I suppose theres 2 things:

initial export (Confluence allows exporting a space in couple different formats).

incremental updates (Jira supports webhooks , sending json via http post to some listener)

Or maybe easier to prep a clone so you gpt stuff doesn't interfer with users, but it all boils down to file formats.

im not specialist of under the hood of Confluence, Jira, etc.. but im part of those 0.001% that care centralizing knowledge for both tech guys (majority) and satisfy business/stakeholders. Its a very interesting point of discussion "hiw to decide organization of information, but i suppose some basic high level stuff could be inserted on the source pages (tags, etc) to help with categorization, as least avoid showing code to business manager when he just looking for the 5 business rules agreed with Development in some project. etc.

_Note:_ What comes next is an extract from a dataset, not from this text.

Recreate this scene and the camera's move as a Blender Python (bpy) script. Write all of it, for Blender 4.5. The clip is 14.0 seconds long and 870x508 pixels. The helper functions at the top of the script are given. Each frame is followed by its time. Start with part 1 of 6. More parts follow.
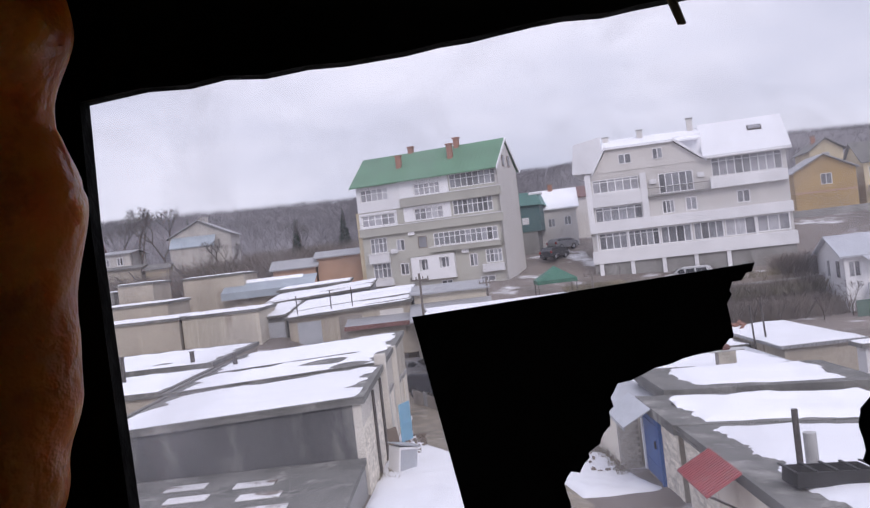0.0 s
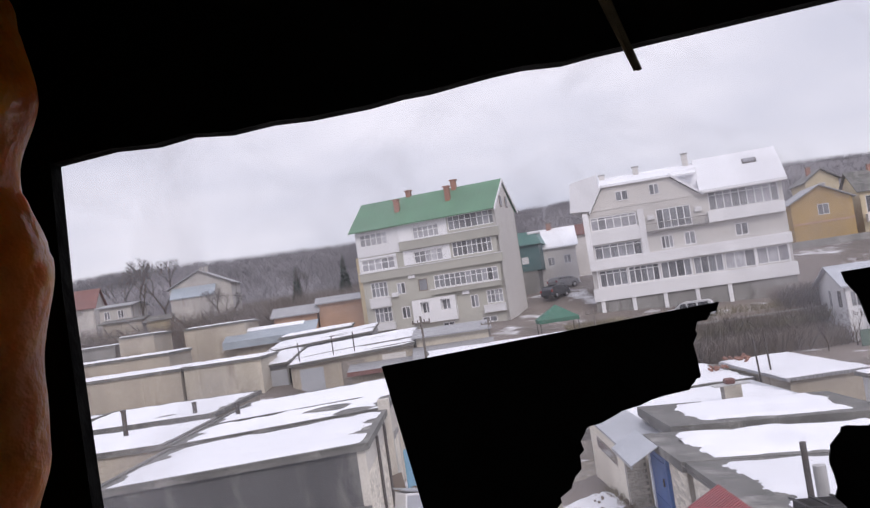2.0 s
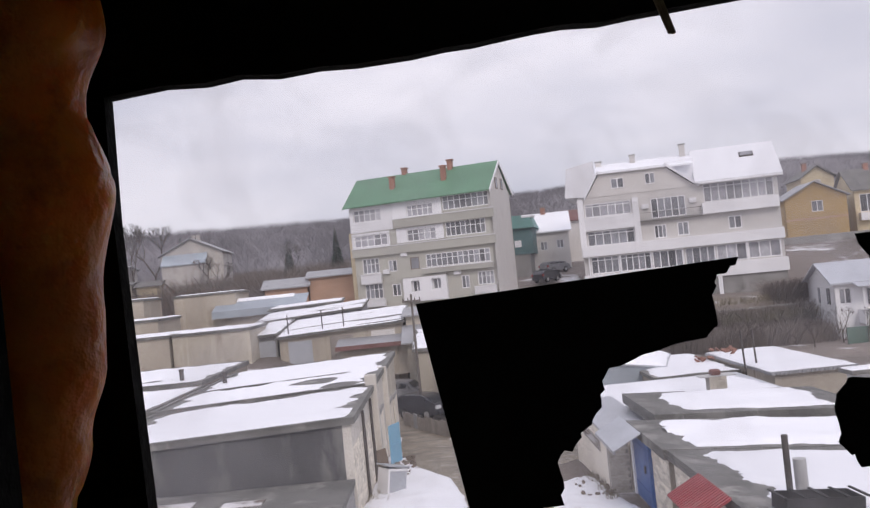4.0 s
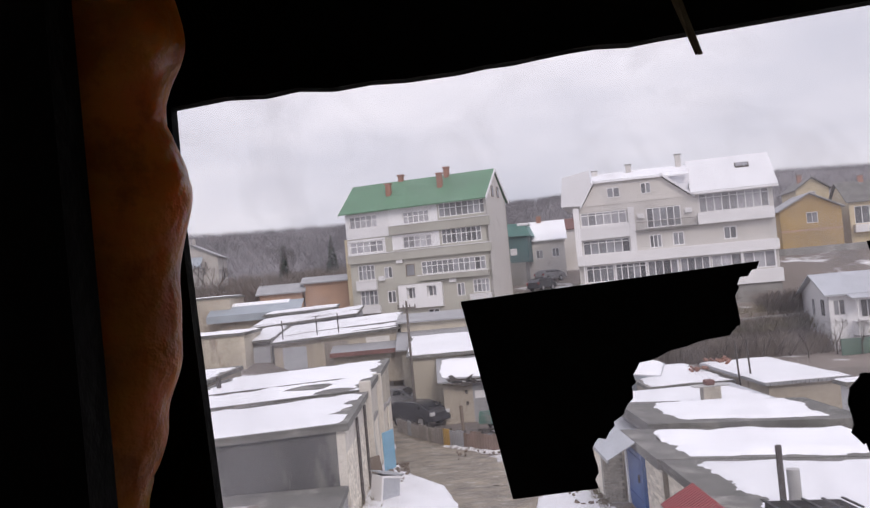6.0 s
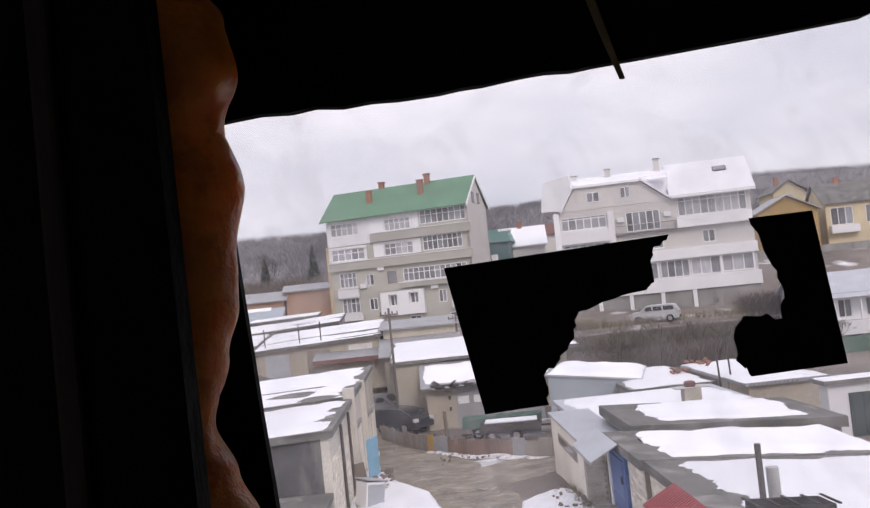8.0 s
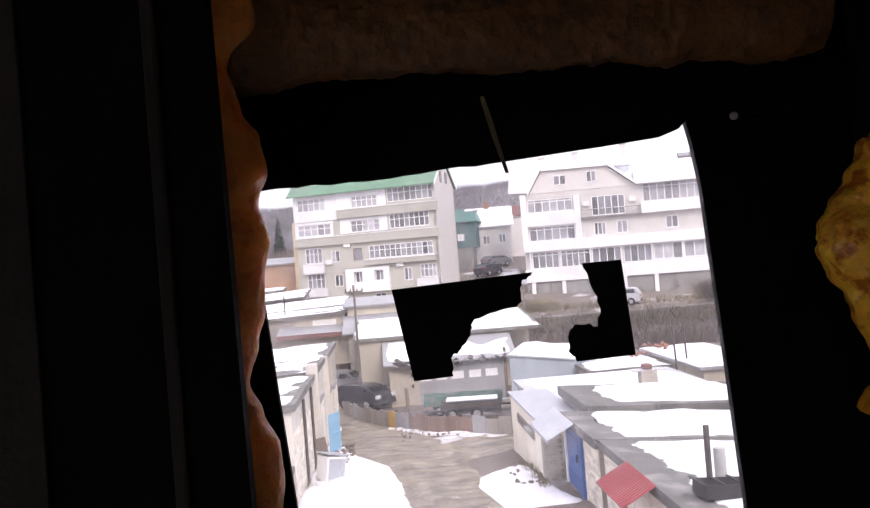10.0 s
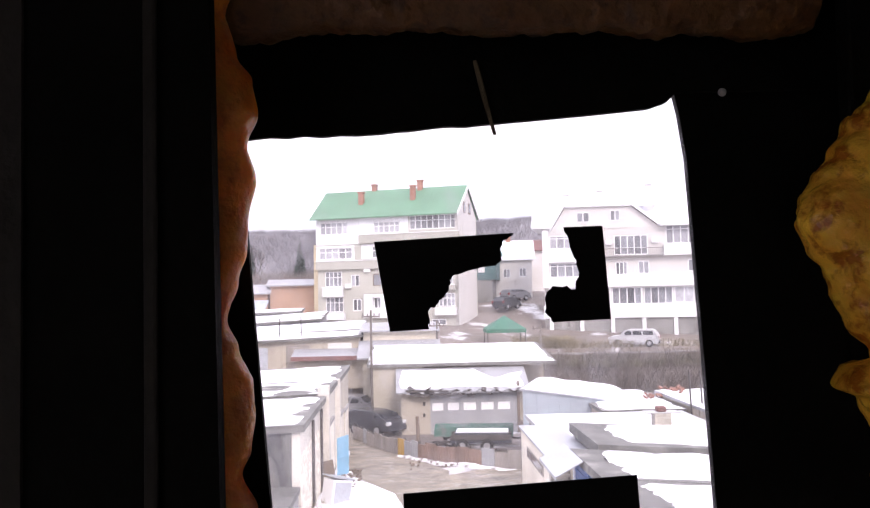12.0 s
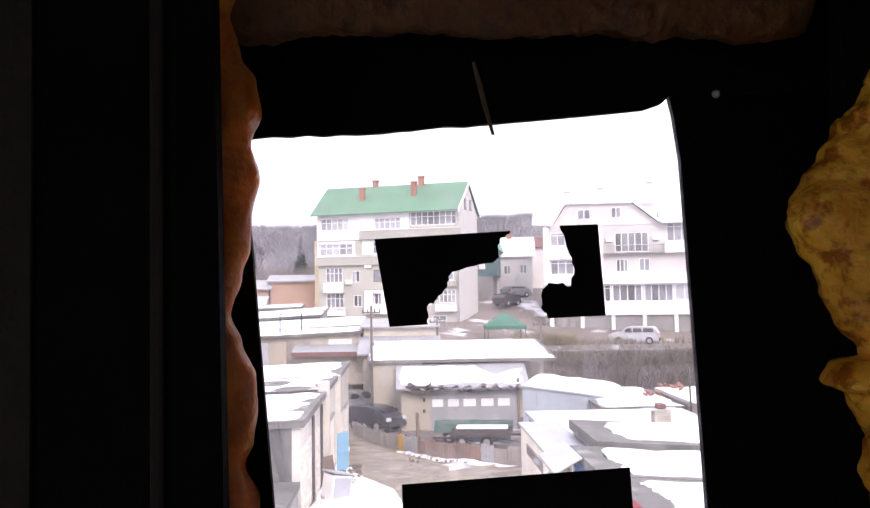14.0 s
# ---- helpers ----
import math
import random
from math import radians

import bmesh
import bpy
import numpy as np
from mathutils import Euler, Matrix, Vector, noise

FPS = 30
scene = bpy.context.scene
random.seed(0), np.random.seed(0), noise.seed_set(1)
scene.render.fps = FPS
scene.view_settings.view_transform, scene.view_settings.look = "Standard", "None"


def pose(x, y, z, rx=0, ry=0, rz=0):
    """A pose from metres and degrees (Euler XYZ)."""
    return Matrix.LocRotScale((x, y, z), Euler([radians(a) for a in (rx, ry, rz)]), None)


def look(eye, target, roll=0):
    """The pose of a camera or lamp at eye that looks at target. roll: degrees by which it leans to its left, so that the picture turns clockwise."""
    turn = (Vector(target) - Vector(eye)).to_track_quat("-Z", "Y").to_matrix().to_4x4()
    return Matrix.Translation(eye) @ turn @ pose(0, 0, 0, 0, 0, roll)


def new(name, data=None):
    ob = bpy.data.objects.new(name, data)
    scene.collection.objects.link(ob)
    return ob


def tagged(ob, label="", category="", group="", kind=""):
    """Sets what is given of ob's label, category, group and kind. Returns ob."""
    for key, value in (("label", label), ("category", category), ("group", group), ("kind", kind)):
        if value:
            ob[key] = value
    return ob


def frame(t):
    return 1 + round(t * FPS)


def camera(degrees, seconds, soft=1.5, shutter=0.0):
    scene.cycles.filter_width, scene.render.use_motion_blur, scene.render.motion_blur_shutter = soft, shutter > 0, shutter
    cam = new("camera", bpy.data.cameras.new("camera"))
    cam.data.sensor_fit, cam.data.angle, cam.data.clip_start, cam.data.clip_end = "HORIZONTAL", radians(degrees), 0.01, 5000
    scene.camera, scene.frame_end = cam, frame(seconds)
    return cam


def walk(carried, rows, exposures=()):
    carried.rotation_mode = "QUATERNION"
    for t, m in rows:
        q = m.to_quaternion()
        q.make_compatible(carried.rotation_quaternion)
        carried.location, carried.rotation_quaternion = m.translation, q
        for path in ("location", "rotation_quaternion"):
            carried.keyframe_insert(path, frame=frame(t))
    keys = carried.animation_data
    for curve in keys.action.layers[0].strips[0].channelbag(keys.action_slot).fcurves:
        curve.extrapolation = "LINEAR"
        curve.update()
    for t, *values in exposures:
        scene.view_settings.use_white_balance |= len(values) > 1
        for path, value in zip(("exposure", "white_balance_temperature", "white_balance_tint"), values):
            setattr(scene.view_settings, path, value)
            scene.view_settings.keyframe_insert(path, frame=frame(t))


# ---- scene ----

JohnRSim commented 1 year ago
dartpain commented 1 year ago

I think what needs to be built here is just a module for our parser. basically something that loads data and converts it into (.rst, .md, .pdf, .docx, .csv, .epub, .html) As DocsGPT already loads this files with easy. Its just method of scraping files that we need to implement here

tardigrde commented 1 year ago

This feature would be a killer. TBH I gave it a try and it's a more complex proeblem than I thought. OpenAI example would try to fetch every URL on the website and put every text in embeddings. The problem is that there is a lot of gibberish, non relvant text on these webpages.

We could start by something simple, like Wikipedia. There should be some good projects already doing webscraping on wikipedia in Python. But then again I think it's a big development effort. I think other projects like AutoGPT do something similar already.

tardigrde commented 1 year ago

FYI: This nice repo implemented loading text from YT videos as well as websites https://github.com/embedchain/embedchain

KennyDizi commented 1 year ago

Deeplake could be the good fit? https://github.com/activeloopai/deeplake

dartpain commented 1 year ago

I think this would fit more of a auto fine tune situation. We need a more general solution such that we can ingest data in different vectorstores, if users want to use faiss or elasticsearch or pinecone...

dartpain commented 1 year ago

Also @pabik is already working on it in the feature/remote-loads branch We will also need to do the UI in parallel

thefoodiecoder commented 7 months ago

Llama Index provides support for ingestion from these sources. We can either look into integrating or porting these.

All loaders - https://llamahub.ai/?tab=readers

dartpain commented 7 months ago

Currently we have some remote loaders presend, but not confluence and sharepoint check them out here: https://github.com/arc53/DocsGPT/tree/main/application/parser/remote If you want to contribute, would be very happy!

thefoodiecoder commented 7 months ago

Python isn't my forte but let me see if someone from my Data Science team is willing to contribute.